4. My insurance company is closing my theft claim without payment because my insurance does not cover theft while the property is under construction. My house is completely vulnerable and there will be no retribution for any loss incurred.
5. To add insult to injury, I just got a letter in the mail today stating that my insurance company would be canceling my homeowner’s insurance as of January 18th.

All these factors, coupled with the fact that I am WAY over my projected timeline and need to begin making some money, have contributed to my reality check. No one (with whom I have a financial relationship, at least) cares about my commitment to this house and the neighborhood. They are not moved by the strides I've made; my learning experience means nothing to them. This is Reality; and at this point, I am basically “shit out of luck”. The good ole days are over and it’s time to leave the Matrix.


PLAN OF ACTION

I am not one to mope around and be sad about unfortunate circumstances. I am just not the “woe is me” type. Self-pity is a useless emotion, and it’s counter-productive. When I feel a twinge of depression coming on, I am compelled to MOVE. I have to shake it; I refuse to let it conquer me. Thus, I have come up with a plan of action – a bare minimum list of what needs to happen so that my daughter and I can live in the house.
- Win the lottery and/or marry a wonderful (and coincidentally wealthy) man
- Frame in the bathroom with studs
- Install baseboards throughout the house (the electric sockets will be in the baseboards)
- Re-wire the house (hire an electrician)
- Install plumbing in the house (hire a plumber)
- Patch the rest of the kitchen ceiling
- Close up the walls in the bathroom with greenboard and cement board
- Install hardwood flooring in the first three rooms
- Install tile in the kitchen and the bathroom
- Hang kitchen cabinets and sink
- Install temporary plywood countertops
- Install toilet, bathtub and lavatory

The first one COULD happen… I also COULD be struck by lightning this afternoon, but it’s not likely. I just put that there for amusement. Everything else could be done within two to three months, if I receive cooperation from all parties involved. That, in and of itself, is a gamble. Working with electricians and plumbers in New Orleans has proven to be a challenge for quite a few. But I hope that this time, since I’m working with men of integrity (or so I’ve heard), I will be able to forego the common problems. I am still debating whether or not to attempt the flooring installation myself. I know for sure that I can/will install the tiling. I’ve done that before and I feel confident about it. Hardwood flooring is a different beast altogether. I’ve installed laminate flooring, but it’s not the same. So we shall see.


MONEY, MONEY, MONEY

We shall also see if I am able to even get through the Bare Minimum List. I have not updated my budget in a while and, honestly, I’m afraid to do it. But such things need to be done. I know already that I’ll be spending more than the amount of the initial insurance claim compensation. The question is “How much?” and whether or not I can afford that. Time to crunch some numbers.
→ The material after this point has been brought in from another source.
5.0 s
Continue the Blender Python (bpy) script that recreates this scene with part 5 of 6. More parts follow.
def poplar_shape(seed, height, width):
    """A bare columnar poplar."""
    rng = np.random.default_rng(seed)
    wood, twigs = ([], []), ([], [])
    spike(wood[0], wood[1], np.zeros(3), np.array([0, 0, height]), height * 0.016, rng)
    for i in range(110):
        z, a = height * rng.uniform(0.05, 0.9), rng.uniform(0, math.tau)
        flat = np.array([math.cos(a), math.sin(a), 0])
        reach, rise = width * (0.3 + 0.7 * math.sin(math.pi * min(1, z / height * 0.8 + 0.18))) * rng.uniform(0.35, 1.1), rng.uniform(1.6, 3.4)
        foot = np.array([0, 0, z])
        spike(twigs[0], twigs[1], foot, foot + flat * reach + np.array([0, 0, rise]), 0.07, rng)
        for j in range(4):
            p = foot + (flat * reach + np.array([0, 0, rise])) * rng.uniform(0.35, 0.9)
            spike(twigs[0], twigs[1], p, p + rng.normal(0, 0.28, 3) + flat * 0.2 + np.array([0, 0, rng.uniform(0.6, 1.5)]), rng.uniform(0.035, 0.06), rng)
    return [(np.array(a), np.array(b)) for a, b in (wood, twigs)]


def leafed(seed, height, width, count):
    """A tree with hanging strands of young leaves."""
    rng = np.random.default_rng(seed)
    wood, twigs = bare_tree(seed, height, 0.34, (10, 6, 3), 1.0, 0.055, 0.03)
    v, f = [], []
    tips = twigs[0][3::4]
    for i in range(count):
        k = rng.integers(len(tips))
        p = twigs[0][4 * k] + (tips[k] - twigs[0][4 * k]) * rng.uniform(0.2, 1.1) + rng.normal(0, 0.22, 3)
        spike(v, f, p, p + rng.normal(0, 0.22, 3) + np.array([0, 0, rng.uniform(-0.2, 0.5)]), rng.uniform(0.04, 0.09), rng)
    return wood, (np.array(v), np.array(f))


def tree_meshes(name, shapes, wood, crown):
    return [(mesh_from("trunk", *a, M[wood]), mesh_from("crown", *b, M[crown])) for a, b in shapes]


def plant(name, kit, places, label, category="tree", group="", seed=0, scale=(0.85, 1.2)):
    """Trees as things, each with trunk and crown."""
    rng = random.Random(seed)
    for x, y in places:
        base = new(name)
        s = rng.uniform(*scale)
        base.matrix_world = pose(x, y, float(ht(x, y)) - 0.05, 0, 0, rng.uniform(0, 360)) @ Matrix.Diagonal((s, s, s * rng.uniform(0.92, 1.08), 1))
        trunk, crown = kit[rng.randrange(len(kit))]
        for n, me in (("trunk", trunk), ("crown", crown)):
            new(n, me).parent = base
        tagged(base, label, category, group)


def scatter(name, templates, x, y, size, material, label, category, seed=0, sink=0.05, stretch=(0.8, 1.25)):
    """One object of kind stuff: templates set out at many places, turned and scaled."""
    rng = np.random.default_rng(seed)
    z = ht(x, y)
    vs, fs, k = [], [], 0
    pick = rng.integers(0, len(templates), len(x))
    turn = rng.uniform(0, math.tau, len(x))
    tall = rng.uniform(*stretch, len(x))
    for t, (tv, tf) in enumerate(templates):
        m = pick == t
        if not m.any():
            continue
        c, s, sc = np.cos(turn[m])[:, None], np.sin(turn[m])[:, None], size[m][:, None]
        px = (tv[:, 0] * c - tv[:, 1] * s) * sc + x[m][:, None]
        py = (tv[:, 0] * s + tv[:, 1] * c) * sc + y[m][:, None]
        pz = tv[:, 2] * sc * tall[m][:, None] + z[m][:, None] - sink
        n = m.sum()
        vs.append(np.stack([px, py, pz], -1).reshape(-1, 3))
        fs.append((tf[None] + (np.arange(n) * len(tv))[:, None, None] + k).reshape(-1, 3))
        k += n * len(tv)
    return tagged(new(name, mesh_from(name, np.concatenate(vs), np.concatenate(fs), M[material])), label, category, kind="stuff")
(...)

At this time, I would like to express my gratitude to all those who have sent a few dollars my way. And, of course, to all those who have volunteered their time working on my house. I couldn't have gotten this far without you; I truly appreciate your help.

2 comments:

Kiini Ibura said...

Jenga--It's all good! Literally. I get these inspirational quotes everyday, todays said:

From here, of course, all earthly problems appear small - really small. That's because we know they're fleeting, they prepare you for the "best of your life," and you chose them, not wanting to obtain their rewards in any other way.

But from where you are, of course, they can look gigantic. That's because they're often seen as permanent, limiting, and imposed upon you by chance, fate, or circumstances.
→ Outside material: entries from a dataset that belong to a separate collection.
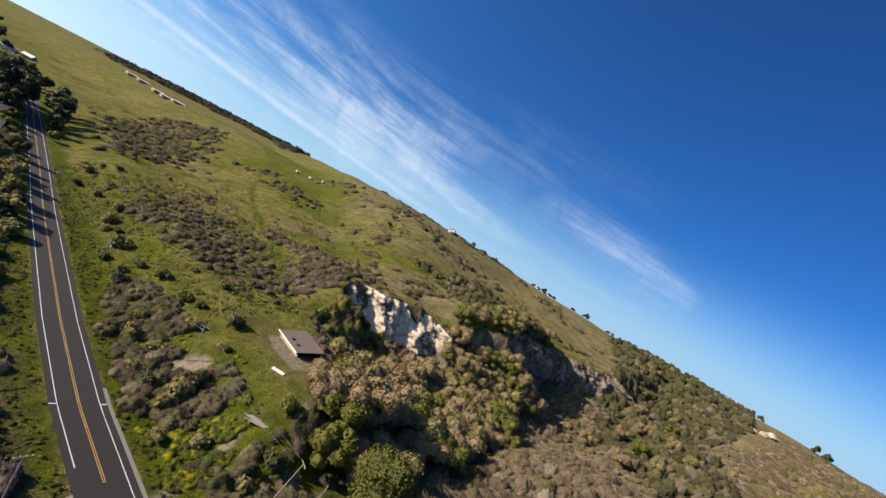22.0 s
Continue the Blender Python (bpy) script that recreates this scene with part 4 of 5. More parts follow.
for az, gap in ((53.5, 2), (54.5, 5), (56, -3), (62, 0), (62.6, 4), (63.2, -2), (64, 3), (64.8, 0), (65.4, 3), (67.5, 0), (69, 2), (70, 2), (72, 0), (73.5, 3), (75, 0), (76, 4), (77, 0), (78, 2), (79, 0), (80, 3), (81, 0), (82, 2), (83, 4), (84.5, 0), (86, 3), (87.5, 0), (89, 0), (93, 0), (93.8, 3), (94.6, -3), (42.2, -30), (42.6, -26), (28, -30)):
    az += r0.uniform(-0.5, 0.5)
    rr = float(np.interp(az, CREST_AZ, CREST_R)) + gap * 4 - 12
    ridge_spots.append((rr * math.sin(radians(az)), rr * math.cos(radians(az)) - 10, r0.uniform(0.6, 1.2)))
grow(RIDGE, ridge_spots, "trees on the ridge")

GARDEN = [plant("garden_tree", 150 + i, 700, 0.26, lumps_of(150 + i, 9, 2.6, 2.0, 5.2, 1.1, 1.9), 0.25, M[m], l, "tree") for i, (m, l) in enumerate((
    ("scrub_olive", "rounded olive-brown tree beside a house"), ("tree_dark", "dark green tree beside a house"), ("tree_olive", "green leafy tree in a garden")))]
grow(GARDEN, [(31.5, 236, 1.15), (32.5, 249, 1.1), (30, 214, 1.1), (29, 194, 1.1), (36, 282, 1.1), (36, 260, 0.9), (28.5, 178, 0.8), (28.5, 204, 0.9), (18, 240, 0.9), (16, 258, 0.8), (-8, 258, 0.8), (-12, 244, 0.9), (20, 290, 1.0), (1, 292, 0.9), (-10, 300, 1.0), (2, 318, 1.0), (14, 322, 0.9), (33, 330, 1.0), (14, 340, 1.1), (-8, 344, 1.0), (34, 346, 1.0), (16, 362, 1.1), (-4, 366, 1.1), (24, 376, 1.1), (10, 378, 1.0), (-18, 366, 0.9), (-20, 320, 0.9), (36, 300, 0.9),
              (31, 282, 0.9), (-16, 284, 0.9), (8, 276, 0.7), (39, 362, 1.1), (-30, 362, 0.9), (24, 300, 0.8), (12, 226, 0.8), (20, 215, 0.9), (-2, 214, 0.8), (37, 382, 1.1), (58, 352, 0.9), (62, 405, 1.1)], "garden trees")
OAK = [plant("oak_tree", 160 + i, 1700, 0.25, lumps_of(160 + i, 12, 4.4, 2.5, 6.5, 1.5, 2.6), 0.4, M[m], "broad olive-brown tree at the mouth of the valley", "tree") for i, m in enumerate(("scrub_olive", "scrub_umber", "tree_olive", "scrub_umber"))]
r1 = random.Random(17)
oak_spots = []
for x, y, size in ((176, 78, 0.8), (150, 60, 0.9), (165, 58, 0.7), (205, 30, 0.8), (215, 18, 0.8), (230, 50, 0.8), (240, 30, 0.9), (262, 44, 0.8), (250, 12, 0.8), (284, 40, 0.9), (300, 30, 0.8), (312, 52, 0.9), (330, 36, 0.9), (268, 22, 0.8), (350, 60, 0.9), (370, 30, 0.8), (392, 70, 0.9)):
    oak_spots.append((x, y, size))
while len(oak_spots) < 108:
    x, y = r1.uniform(74, 218), r1.uniform(54, 110)
    if inside(np.array([x]), np.array([y]), MASS)[0] and all(math.hypot(x - a, y - b) > 4.3 for a, b, _ in oak_spots):
        if math.hypot(x - 91, y - 101) > 13 and not inside(np.array([x]), np.array([y]), GREEN)[0]:
            oak_spots.append((x, y, r1.uniform(0.85, 1.45)))
slope_spots = []
while len(slope_spots) < 34:
    x = r1.uniform(178, 224)
    y = float(cliff_y(x)) - r1.uniform(1, 30)
    if all(math.hypot(x - a, y - b) > 4.2 for a, b, _ in slope_spots):
        slope_spots.append((x, y, r1.uniform(0.75, 1.3)))
grow(OAK, oak_spots + slope_spots + BLUFF_TOP, "trees at the valley mouth")
CYPRESS = [plant("round_tree", 180, 6000, 0.19, [(0, 0, 5.2, 5.0), (1.2, -0.8, 7.2, 4.2), (-1.5, 0.8, 4.4, 4.4), (0.3, 1.6, 8.6, 3.0), (1.8, 1.2, 4.0, 4.0)], 0.6, M["tree_green"], "large dense dome-shaped green tree beside the gravel drive", "tree")]
grow(CYPRESS, [(81, 47, 1.45)], "dome tree")

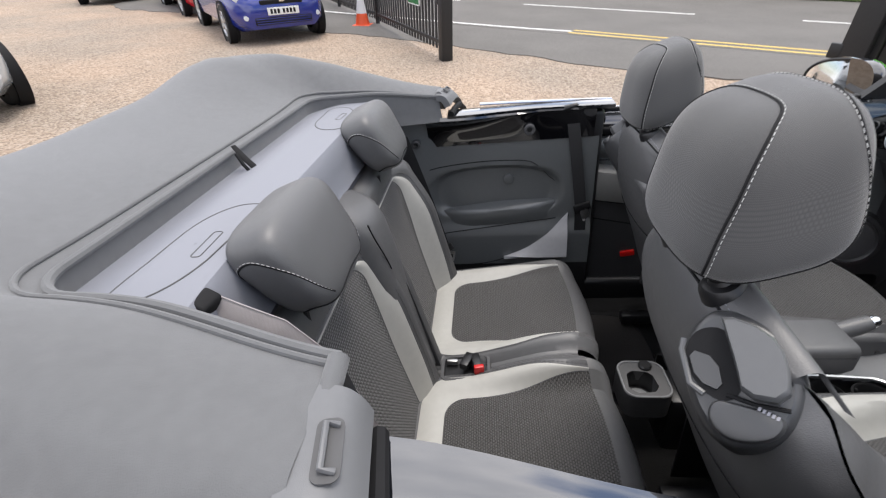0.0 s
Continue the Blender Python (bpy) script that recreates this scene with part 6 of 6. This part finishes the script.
def gravel():
    """Loose stones: every cell has its own tone, under a slow drift from tan to grey."""
    m = bpy.data.materials.new("tan_gravel")
    m.use_nodes = True
    n, l = m.node_tree.nodes, m.node_tree.links
    b = n["Principled BSDF"]
    b.inputs["Roughness"].default_value = 0.95
    tc = n.new("ShaderNodeTexCoord")
    cell, fine, slow = n.new("ShaderNodeTexVoronoi"), n.new("ShaderNodeTexNoise"), n.new("ShaderNodeTexNoise")
    cell.inputs["Scale"].default_value = 42
    fine.inputs["Scale"].default_value, fine.inputs["Detail"].default_value = 70, 4
    slow.inputs["Scale"].default_value, slow.inputs["Detail"].default_value = 0.5, 5
    for t in (cell, fine, slow):
        l.new(tc.outputs["Object"], t.inputs["Vector"])
    sep = n.new("ShaderNodeSeparateColor")
    l.new(cell.outputs["Color"], sep.inputs["Color"])
    add = n.new("ShaderNodeMath")
    add.operation = "ADD"
    l.new(sep.outputs["Red"], add.inputs[0])
    l.new(fine.outputs["Fac"], add.inputs[1])
    ramp = n.new("ShaderNodeValToRGB")
    ramp.color_ramp.elements[0].position, ramp.color_ramp.elements[1].position = 0.12, 0.95
    ramp.color_ramp.elements[0].color, ramp.color_ramp.elements[1].color = (0.15, 0.115, 0.085, 1), (0.5, 0.42, 0.34, 1)
    el = ramp.color_ramp.elements.new(0.5)
    el.color = (0.33, 0.255, 0.19, 1)
    half = n.new("ShaderNodeMath")
    half.operation = "MULTIPLY"
    half.inputs[1].default_value = 0.52
    l.new(add.outputs["Value"], half.inputs[0])
    l.new(half.outputs["Value"], ramp.inputs["Fac"])
    tint = n.new("ShaderNodeMix")
    tint.data_type, tint.blend_type = "RGBA", "MULTIPLY"
    shade = n.new("ShaderNodeValToRGB")
    shade.color_ramp.elements[0].position, shade.color_ramp.elements[1].position = 0.38, 0.66
    shade.color_ramp.elements[0].color, shade.color_ramp.elements[1].color = (0.8, 0.83, 0.86, 1), (1.05, 1.0, 0.97, 1)
    l.new(slow.outputs["Fac"], shade.inputs["Fac"])
    tint.inputs["Factor"].default_value = 1.0
    l.new(ramp.outputs["Color"], tint.inputs["A"])
    l.new(shade.outputs["Color"], tint.inputs["B"])
    l.new(tint.outputs["Result"], b.inputs["Base Color"])
    bp = n.new("ShaderNodeBump")
    bp.inputs["Strength"].default_value, bp.inputs["Distance"].default_value = 1.0, 0.012
    l.new(cell.outputs["Distance"], bp.inputs["Height"])
    bp.invert = True
    l.new(bp.outputs["Normal"], b.inputs["Normal"])
    return m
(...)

Kiini, get real. See them from our perspective.

With that I say, you did it!!! You moved back home and damn near built a house with your own hands. You put in roofing, you know what beadboard is, you re-somethinged windows, you fashioned a drain pipe, you learned when to say--I can do it! and when to say--I need help on this one, and you inspired untold numbers of people with this blog. You did it your way and that is so FABULOUS. So very very fabulous. It's all a weave in the complex tapestry of life.
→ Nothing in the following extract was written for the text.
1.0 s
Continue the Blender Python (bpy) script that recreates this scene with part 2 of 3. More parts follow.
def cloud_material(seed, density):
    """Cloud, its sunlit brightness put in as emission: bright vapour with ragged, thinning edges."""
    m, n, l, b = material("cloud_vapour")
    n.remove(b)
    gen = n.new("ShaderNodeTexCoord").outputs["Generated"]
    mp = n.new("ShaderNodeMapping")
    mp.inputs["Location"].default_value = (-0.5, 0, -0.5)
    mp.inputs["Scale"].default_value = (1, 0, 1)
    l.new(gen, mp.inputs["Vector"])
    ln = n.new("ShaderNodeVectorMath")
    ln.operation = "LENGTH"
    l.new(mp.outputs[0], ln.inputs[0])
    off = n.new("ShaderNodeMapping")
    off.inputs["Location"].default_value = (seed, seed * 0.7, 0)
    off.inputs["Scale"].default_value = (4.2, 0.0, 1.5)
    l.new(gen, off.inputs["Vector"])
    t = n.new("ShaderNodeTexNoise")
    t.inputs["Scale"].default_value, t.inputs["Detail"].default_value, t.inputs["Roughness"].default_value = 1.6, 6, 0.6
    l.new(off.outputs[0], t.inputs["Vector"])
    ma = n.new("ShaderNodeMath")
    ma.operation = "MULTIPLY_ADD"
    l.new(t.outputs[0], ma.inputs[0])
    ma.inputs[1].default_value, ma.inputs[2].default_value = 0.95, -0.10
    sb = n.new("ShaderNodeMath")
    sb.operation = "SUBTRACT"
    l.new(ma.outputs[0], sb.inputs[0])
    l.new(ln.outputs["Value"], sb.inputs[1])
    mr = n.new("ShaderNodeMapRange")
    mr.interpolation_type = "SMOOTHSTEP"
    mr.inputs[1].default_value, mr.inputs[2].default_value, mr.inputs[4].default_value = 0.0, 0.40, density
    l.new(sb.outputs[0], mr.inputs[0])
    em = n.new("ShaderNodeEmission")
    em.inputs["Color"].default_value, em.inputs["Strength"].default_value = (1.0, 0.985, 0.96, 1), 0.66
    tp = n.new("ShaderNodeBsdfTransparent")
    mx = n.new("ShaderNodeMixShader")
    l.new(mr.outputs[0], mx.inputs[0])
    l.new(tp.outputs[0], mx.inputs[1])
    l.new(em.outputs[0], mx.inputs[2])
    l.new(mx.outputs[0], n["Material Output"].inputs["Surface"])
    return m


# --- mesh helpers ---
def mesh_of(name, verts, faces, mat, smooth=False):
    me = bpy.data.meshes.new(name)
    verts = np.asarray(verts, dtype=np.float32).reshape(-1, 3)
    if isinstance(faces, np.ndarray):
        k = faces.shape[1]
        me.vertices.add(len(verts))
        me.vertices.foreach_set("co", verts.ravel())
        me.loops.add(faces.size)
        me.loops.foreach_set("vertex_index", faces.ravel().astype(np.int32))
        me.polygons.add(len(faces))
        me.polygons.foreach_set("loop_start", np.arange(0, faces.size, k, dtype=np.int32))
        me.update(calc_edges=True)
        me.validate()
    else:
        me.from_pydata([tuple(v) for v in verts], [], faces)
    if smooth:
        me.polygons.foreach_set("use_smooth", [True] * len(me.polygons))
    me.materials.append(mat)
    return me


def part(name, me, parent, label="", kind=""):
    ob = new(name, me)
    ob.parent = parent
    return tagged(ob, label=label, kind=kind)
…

Aren't you excited about the next installment? I am. :D

Bring it on!

Anonymous said...

Jenga,

Here's my two cents. I agree with Kiini - you really have done everything you set out to do. You said, "I’m here to learn, to build, to dig my fingers into the dirt and create something new."

Well, I've seen your house and what you've done with it. You (and the good people who've helped you) have done A LOT. A whole frickin lot. You've done considerably more than anyone reading this blog (and by that, I mostly mean me) will ever do. You should be proud of yourself - I know I'm proud of you. It was a huge undertaking and you've done exceptionally well at it.

That said, I think it just might be time for you to put that degree of yours to use and start making some moolah; then, you can get some efficient professionals on the job and get the house done. If you could safely keep on going slowly, I'd say that's the way to keep go; the problem is, you're taking two steps forward but then every time some neighborhood crackhead ganks you for your pipes or wiring or doors or whatever, you're one step back.

So that's my opinion. It's not worth much, but there ya go. Whatever you decide, Jenga, I know it'll be the right thing to do. Go for it in '08, Lil Mama.

Mtume.

P.S. That "thank you, sexist man" comment was hilarious.